_Exercise details_: Give the number of lines holding the string "rows", and nothing else.

┌──

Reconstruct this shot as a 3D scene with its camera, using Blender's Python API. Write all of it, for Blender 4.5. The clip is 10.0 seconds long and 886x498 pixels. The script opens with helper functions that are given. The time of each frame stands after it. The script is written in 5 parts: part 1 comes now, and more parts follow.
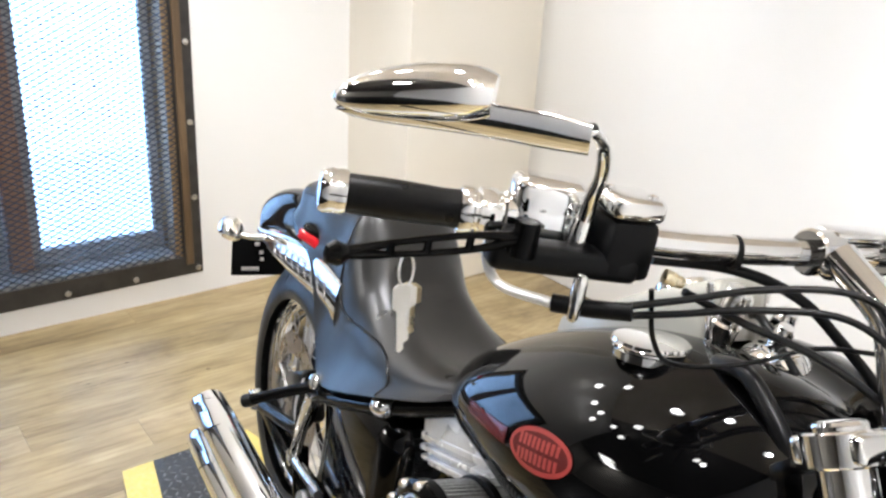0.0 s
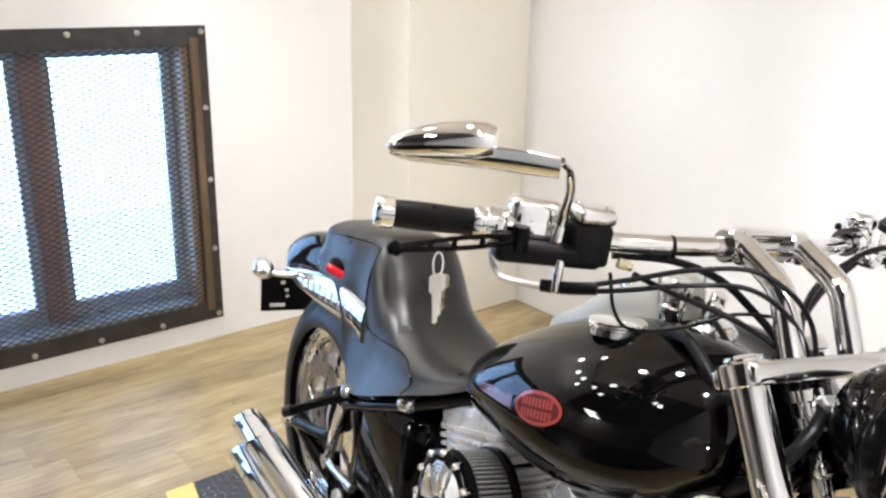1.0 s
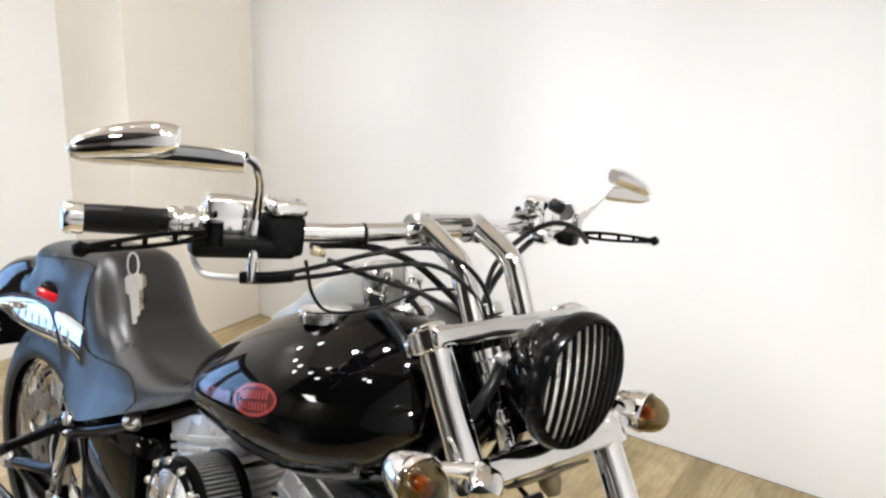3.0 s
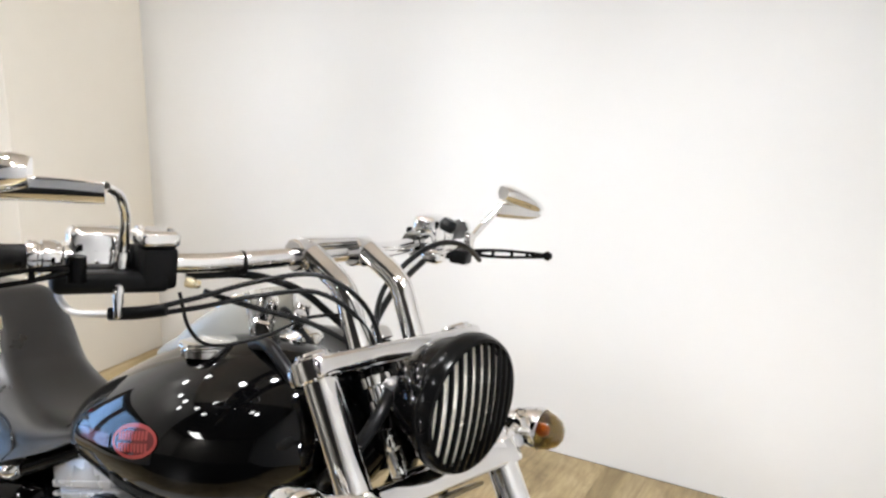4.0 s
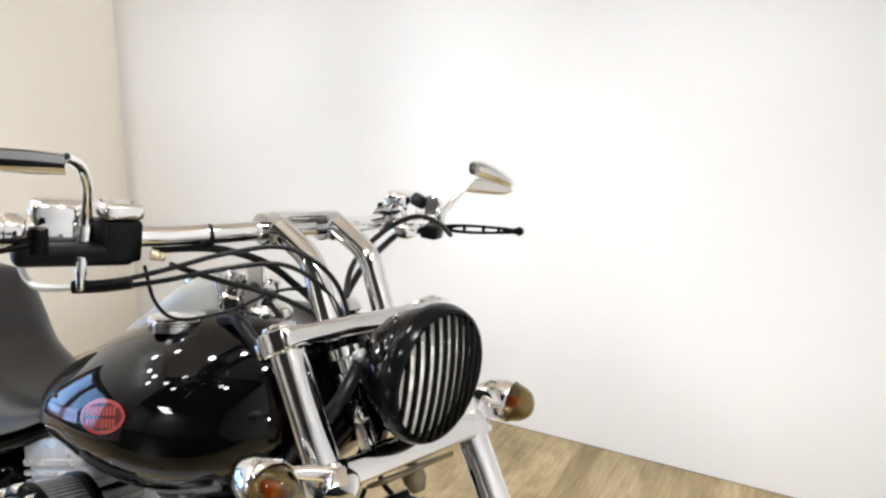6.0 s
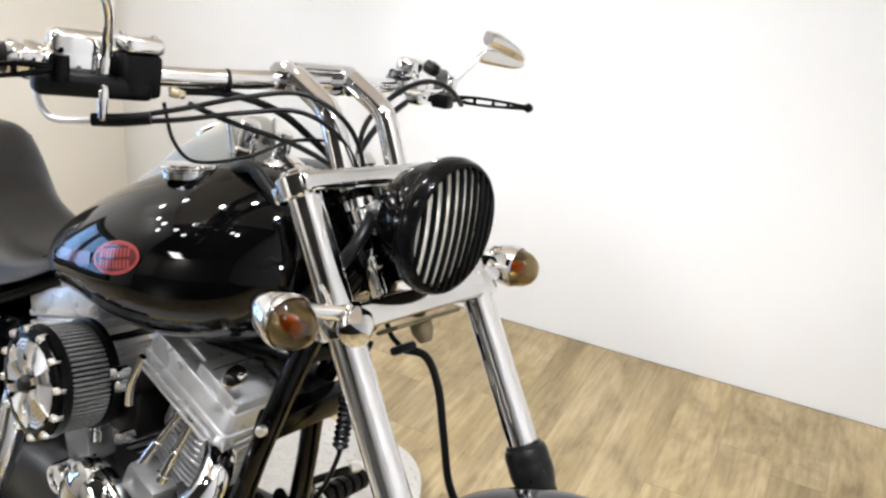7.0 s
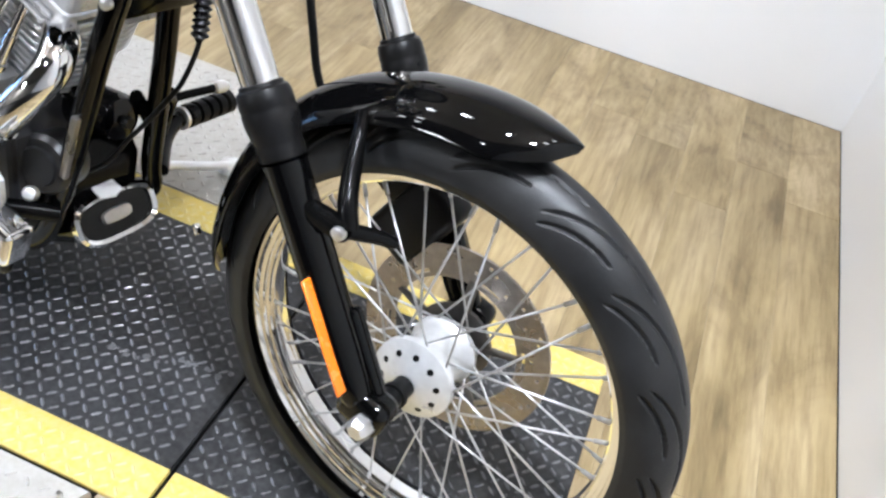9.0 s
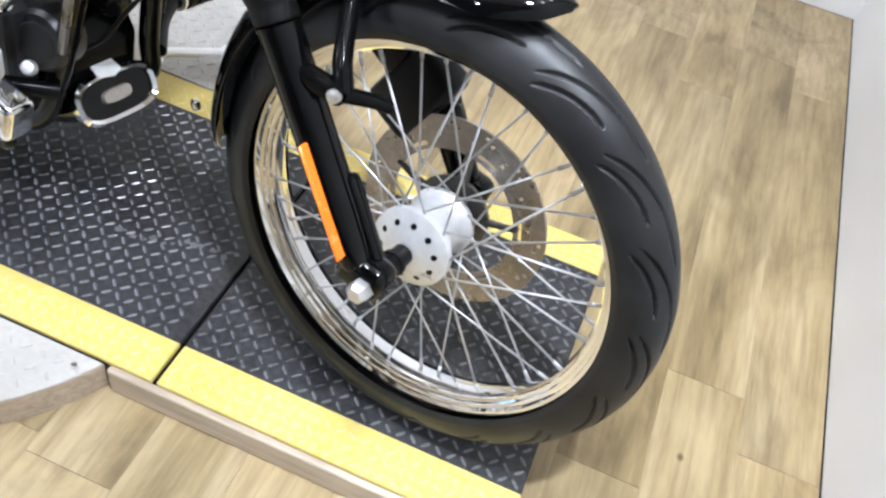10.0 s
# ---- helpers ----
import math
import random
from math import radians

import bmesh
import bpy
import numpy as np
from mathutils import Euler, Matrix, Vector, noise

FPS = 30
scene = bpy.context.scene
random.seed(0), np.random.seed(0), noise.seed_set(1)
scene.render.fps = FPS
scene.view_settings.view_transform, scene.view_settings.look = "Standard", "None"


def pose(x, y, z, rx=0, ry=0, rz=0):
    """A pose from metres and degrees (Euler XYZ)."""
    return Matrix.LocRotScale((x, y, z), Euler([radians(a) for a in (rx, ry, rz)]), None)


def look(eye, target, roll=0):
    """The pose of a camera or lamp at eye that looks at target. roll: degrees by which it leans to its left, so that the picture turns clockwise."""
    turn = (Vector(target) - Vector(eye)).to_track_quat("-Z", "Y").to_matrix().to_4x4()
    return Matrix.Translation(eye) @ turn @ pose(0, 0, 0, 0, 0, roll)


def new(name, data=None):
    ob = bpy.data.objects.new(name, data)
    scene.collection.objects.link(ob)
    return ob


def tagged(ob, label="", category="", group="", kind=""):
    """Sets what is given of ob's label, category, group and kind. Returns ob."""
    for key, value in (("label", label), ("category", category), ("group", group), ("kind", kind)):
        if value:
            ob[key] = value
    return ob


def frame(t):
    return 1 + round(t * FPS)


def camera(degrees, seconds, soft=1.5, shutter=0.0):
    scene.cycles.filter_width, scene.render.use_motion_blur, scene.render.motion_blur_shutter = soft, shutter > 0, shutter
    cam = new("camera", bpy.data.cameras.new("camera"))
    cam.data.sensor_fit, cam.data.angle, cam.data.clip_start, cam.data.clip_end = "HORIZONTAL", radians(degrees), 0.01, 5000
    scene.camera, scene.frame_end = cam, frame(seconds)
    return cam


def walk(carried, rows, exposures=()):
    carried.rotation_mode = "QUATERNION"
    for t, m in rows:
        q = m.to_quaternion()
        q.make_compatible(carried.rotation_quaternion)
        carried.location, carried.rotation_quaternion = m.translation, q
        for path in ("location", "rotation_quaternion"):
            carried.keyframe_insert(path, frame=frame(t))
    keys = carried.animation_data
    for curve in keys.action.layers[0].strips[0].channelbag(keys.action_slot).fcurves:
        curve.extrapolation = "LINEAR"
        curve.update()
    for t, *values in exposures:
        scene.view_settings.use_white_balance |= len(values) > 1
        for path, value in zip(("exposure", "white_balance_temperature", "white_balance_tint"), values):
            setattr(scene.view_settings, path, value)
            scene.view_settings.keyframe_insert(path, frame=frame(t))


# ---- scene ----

└──

_Written response_: 2